● **What to produce**:
Quote verbatim everything from the line containing "radians(degrees), 0.01, 5000" down to the line containing "keys = carried.animation_data", with both of those lines included and no others.

(Stored dataset items)

——

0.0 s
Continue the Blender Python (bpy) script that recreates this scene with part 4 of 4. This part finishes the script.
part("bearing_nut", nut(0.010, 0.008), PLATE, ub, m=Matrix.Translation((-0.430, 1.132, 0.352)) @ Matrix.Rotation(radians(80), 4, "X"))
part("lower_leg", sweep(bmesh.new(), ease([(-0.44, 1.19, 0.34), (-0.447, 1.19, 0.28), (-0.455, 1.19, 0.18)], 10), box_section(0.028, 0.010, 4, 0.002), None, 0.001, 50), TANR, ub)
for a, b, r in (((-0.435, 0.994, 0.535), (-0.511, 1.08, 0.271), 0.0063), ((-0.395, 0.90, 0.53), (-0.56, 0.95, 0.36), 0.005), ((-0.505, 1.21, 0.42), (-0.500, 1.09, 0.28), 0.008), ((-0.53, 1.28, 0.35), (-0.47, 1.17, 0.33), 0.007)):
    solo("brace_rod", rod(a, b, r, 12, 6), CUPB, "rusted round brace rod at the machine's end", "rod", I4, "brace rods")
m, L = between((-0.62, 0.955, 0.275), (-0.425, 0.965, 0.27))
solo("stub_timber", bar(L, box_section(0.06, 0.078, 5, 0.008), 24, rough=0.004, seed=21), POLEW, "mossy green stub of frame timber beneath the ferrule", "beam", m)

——

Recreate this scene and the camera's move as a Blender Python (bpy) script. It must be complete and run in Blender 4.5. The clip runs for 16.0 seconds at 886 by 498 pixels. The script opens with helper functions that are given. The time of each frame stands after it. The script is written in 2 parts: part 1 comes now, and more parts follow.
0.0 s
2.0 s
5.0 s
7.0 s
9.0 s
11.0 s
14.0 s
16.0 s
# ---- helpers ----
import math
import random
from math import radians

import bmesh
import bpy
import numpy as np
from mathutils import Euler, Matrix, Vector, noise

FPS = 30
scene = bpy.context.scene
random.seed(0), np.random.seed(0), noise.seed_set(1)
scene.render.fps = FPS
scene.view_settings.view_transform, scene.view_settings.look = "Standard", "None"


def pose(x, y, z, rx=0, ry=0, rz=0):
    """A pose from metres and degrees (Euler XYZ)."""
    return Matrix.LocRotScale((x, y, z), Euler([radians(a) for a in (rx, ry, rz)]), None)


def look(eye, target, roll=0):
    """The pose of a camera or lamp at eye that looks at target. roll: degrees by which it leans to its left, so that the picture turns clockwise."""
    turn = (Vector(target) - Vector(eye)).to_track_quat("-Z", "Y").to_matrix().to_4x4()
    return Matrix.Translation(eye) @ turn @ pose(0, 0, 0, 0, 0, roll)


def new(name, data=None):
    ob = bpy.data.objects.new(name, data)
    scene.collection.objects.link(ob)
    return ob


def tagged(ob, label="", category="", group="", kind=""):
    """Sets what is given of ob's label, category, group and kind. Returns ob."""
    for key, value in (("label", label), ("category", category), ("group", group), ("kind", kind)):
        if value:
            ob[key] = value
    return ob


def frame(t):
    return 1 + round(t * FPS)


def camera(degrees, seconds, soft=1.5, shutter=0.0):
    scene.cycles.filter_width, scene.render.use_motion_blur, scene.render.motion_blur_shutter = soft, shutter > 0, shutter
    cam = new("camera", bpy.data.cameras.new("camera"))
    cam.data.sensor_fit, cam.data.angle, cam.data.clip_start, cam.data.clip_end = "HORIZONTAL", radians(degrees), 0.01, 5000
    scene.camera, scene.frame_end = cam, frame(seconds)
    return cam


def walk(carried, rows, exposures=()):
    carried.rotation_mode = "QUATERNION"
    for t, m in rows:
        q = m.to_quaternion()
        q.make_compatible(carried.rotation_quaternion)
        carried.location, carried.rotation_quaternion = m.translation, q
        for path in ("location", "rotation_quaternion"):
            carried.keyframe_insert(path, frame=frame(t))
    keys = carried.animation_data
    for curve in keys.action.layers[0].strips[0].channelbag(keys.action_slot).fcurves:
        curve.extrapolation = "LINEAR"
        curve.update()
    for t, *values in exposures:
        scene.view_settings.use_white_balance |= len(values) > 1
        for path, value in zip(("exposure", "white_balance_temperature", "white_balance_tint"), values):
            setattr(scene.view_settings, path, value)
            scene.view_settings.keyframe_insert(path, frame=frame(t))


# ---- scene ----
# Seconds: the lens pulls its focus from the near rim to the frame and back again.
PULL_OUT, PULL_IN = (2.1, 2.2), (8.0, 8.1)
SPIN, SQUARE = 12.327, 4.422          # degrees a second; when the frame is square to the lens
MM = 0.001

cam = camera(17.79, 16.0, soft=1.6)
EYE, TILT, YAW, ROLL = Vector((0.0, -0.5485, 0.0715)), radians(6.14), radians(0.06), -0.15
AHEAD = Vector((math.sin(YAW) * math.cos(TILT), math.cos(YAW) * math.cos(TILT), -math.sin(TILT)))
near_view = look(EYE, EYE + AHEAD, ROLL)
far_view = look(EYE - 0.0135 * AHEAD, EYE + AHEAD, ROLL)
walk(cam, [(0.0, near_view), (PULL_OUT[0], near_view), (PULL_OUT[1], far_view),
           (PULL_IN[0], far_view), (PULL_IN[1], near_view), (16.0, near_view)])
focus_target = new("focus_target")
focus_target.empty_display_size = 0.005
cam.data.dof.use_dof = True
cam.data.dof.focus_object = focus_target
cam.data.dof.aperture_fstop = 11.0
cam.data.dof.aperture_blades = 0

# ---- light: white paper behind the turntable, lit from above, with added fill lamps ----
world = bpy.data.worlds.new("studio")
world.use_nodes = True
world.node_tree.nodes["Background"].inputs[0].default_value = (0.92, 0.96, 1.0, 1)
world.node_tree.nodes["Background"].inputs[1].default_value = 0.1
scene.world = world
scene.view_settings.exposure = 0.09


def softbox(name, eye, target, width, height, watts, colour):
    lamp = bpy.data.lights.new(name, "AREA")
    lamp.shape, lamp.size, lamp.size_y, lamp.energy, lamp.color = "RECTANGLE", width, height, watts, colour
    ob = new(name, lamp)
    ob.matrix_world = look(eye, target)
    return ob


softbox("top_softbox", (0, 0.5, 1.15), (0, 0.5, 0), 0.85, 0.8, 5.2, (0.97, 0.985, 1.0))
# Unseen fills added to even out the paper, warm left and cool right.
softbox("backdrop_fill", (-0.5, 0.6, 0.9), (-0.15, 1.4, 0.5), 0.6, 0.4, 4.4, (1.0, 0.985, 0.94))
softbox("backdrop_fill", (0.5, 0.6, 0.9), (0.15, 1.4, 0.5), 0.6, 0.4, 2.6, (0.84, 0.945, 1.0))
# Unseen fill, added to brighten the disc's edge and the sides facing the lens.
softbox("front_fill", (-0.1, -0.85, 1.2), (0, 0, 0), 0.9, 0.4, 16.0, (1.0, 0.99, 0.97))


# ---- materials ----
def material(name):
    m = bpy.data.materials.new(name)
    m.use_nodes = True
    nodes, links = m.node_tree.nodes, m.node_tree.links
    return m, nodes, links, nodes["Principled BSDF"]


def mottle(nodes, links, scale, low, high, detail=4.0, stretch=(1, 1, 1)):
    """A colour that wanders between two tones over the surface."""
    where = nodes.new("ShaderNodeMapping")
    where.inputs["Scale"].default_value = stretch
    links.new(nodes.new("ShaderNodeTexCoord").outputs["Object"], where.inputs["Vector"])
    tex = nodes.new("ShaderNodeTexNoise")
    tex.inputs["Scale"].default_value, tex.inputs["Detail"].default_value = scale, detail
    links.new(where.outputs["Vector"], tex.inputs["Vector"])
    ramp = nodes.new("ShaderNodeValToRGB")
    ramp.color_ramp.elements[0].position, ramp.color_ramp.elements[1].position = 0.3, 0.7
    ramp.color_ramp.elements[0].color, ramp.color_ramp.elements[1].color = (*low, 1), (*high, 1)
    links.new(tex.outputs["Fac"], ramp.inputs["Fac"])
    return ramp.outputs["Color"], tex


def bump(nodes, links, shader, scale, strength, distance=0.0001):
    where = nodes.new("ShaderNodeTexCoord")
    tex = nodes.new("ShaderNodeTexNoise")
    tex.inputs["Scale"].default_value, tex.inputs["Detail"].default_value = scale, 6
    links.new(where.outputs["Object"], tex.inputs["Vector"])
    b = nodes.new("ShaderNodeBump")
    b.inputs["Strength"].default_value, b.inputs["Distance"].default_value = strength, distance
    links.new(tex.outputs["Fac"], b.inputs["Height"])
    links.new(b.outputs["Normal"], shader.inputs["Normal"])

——

● **Result**:
    cam.data.sensor_fit, cam.data.angle, cam.data.clip_start, cam.data.clip_end = "HORIZONTAL", radians(degrees), 0.01, 5000
    scene.camera, scene.frame_end = cam, frame(seconds)
    return cam


def walk(carried, rows, exposures=()):
    carried.rotation_mode = "QUATERNION"
    for t, m in rows:
        q = m.to_quaternion()
        q.make_compatible(carried.rotation_quaternion)
        carried.location, carried.rotation_quaternion = m.translation, q
        for path in ("location", "rotation_quaternion"):
            carried.keyframe_insert(path, frame=frame(t))
    keys = carried.animation_data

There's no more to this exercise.